* _TASK_: Find "scene.camera, scene.frame_end = cam, frame(seconds)" in the material below, then copy that line and every subsequent line to the end, exactly.

* _DATA LINES_:
═══

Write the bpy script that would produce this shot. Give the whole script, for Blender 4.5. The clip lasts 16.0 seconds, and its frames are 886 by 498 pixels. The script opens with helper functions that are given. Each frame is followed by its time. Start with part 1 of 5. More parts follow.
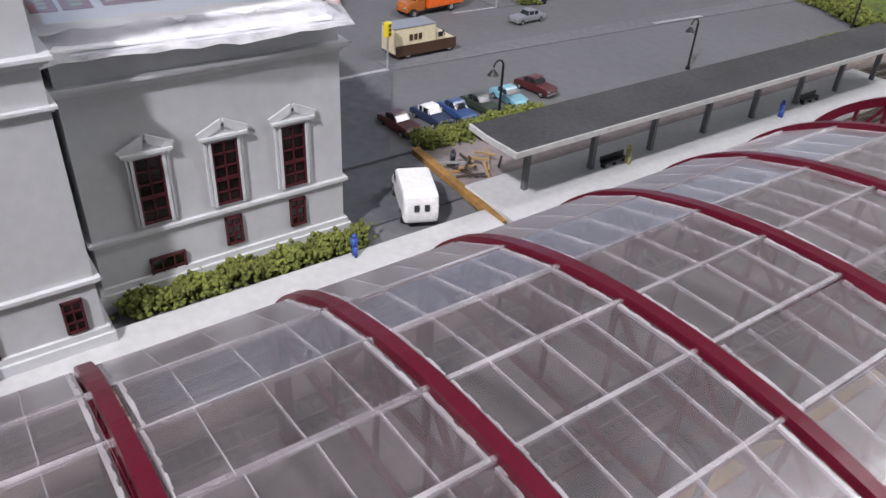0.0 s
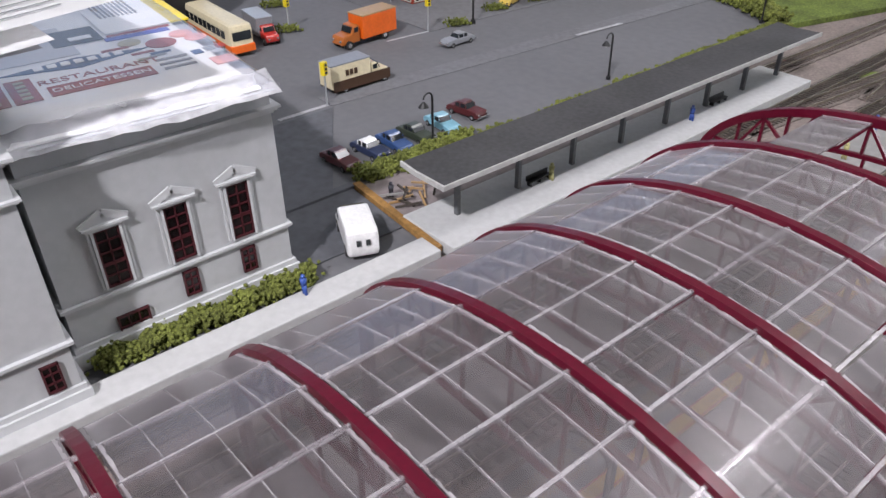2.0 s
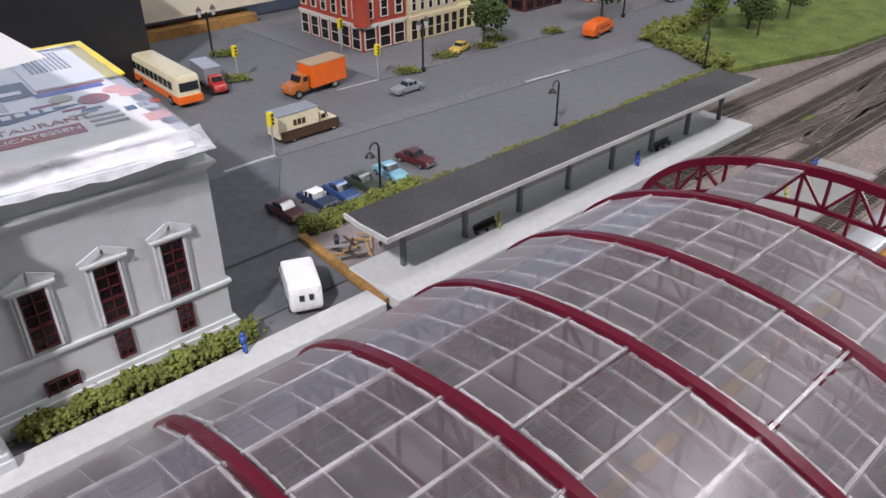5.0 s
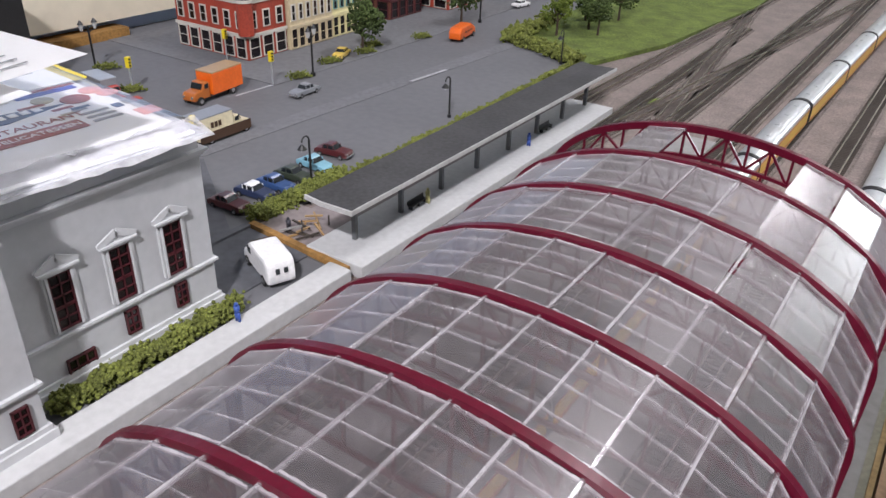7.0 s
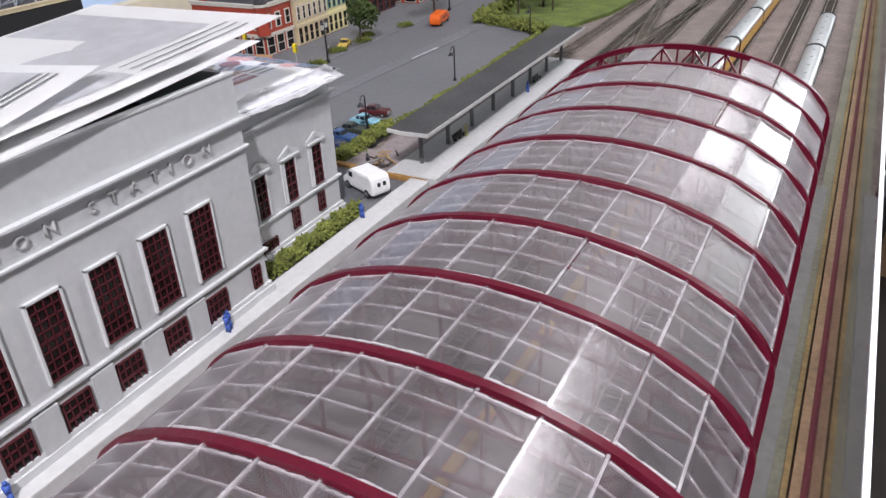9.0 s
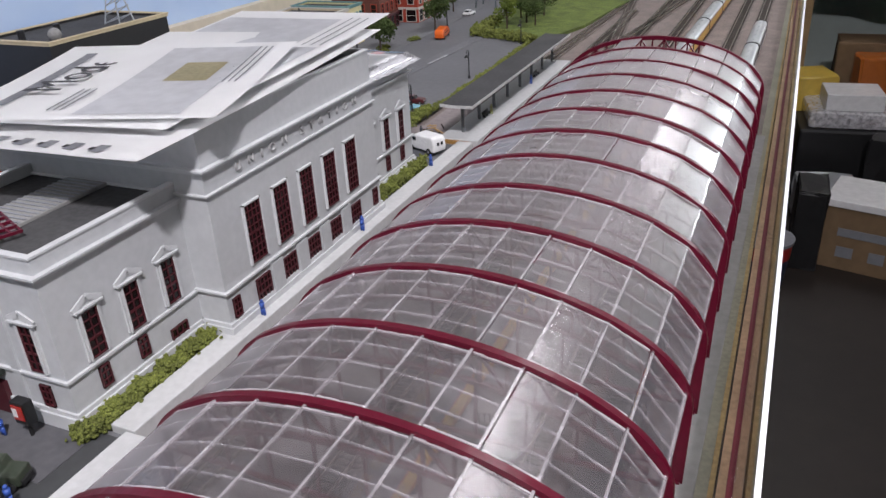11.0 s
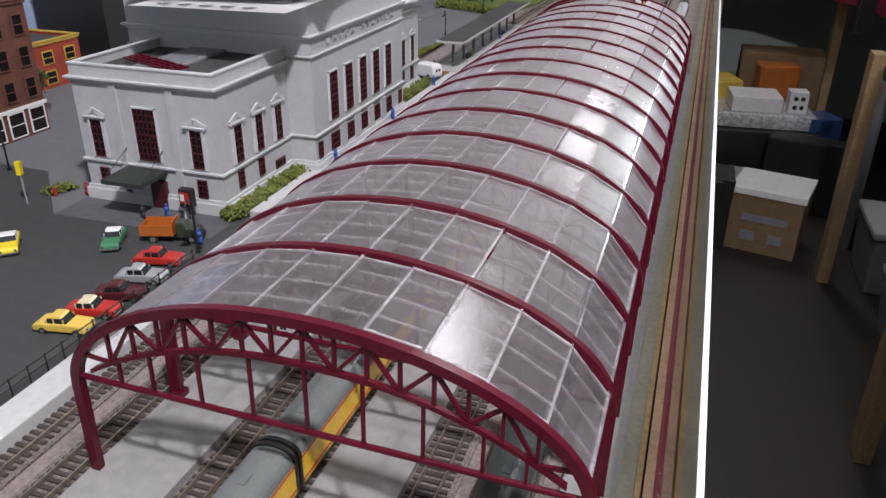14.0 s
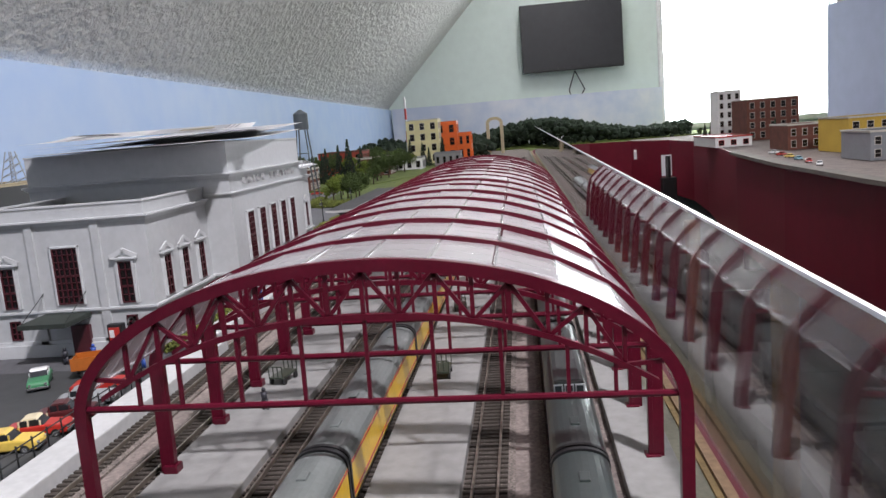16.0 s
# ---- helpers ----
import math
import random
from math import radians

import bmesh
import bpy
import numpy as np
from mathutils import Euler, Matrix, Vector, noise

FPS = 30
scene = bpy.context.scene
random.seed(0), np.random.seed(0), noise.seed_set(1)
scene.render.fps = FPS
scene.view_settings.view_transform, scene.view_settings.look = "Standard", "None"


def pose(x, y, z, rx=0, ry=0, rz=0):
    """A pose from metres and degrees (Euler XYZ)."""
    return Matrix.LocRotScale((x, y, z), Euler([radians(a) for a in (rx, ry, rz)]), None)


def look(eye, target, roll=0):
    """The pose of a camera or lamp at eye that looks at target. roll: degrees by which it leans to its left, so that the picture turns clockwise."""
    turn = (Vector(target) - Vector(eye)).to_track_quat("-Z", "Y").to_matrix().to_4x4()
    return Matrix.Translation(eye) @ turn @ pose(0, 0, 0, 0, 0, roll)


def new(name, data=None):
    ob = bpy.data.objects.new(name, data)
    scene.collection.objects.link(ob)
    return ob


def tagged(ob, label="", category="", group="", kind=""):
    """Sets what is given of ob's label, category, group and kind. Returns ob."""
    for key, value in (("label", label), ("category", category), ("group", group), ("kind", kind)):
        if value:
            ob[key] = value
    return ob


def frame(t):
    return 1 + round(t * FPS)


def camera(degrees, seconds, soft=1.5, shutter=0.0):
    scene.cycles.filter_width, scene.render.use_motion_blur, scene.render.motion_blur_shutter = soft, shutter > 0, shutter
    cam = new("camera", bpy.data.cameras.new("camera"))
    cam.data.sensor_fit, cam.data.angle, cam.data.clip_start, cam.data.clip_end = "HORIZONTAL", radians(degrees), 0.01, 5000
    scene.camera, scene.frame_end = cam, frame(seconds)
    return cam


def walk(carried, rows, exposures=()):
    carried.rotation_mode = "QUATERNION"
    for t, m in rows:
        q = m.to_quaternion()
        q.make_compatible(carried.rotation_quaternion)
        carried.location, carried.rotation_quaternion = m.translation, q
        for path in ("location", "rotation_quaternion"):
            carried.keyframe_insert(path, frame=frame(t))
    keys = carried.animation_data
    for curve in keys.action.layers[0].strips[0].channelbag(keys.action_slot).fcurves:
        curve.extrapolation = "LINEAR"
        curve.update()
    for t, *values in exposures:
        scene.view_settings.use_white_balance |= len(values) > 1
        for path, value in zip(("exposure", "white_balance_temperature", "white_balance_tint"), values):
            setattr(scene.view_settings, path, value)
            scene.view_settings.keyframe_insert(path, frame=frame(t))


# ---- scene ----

═══

* _OUTPUT OF THE EXERCISE_:
    scene.camera, scene.frame_end = cam, frame(seconds)
    return cam


def walk(carried, rows, exposures=()):
    carried.rotation_mode = "QUATERNION"
    for t, m in rows:
        q = m.to_quaternion()
        q.make_compatible(carried.rotation_quaternion)
        carried.location, carried.rotation_quaternion = m.translation, q
        for path in ("location", "rotation_quaternion"):
            carried.keyframe_insert(path, frame=frame(t))
    keys = carried.animation_data
    for curve in keys.action.layers[0].strips[0].channelbag(keys.action_slot).fcurves:
        curve.extrapolation = "LINEAR"
        curve.update()
    for t, *values in exposures:
        scene.view_settings.use_white_balance |= len(values) > 1
        for path, value in zip(("exposure", "white_balance_temperature", "white_balance_tint"), values):
            setattr(scene.view_settings, path, value)
            scene.view_settings.keyframe_insert(path, frame=frame(t))


# ---- scene ----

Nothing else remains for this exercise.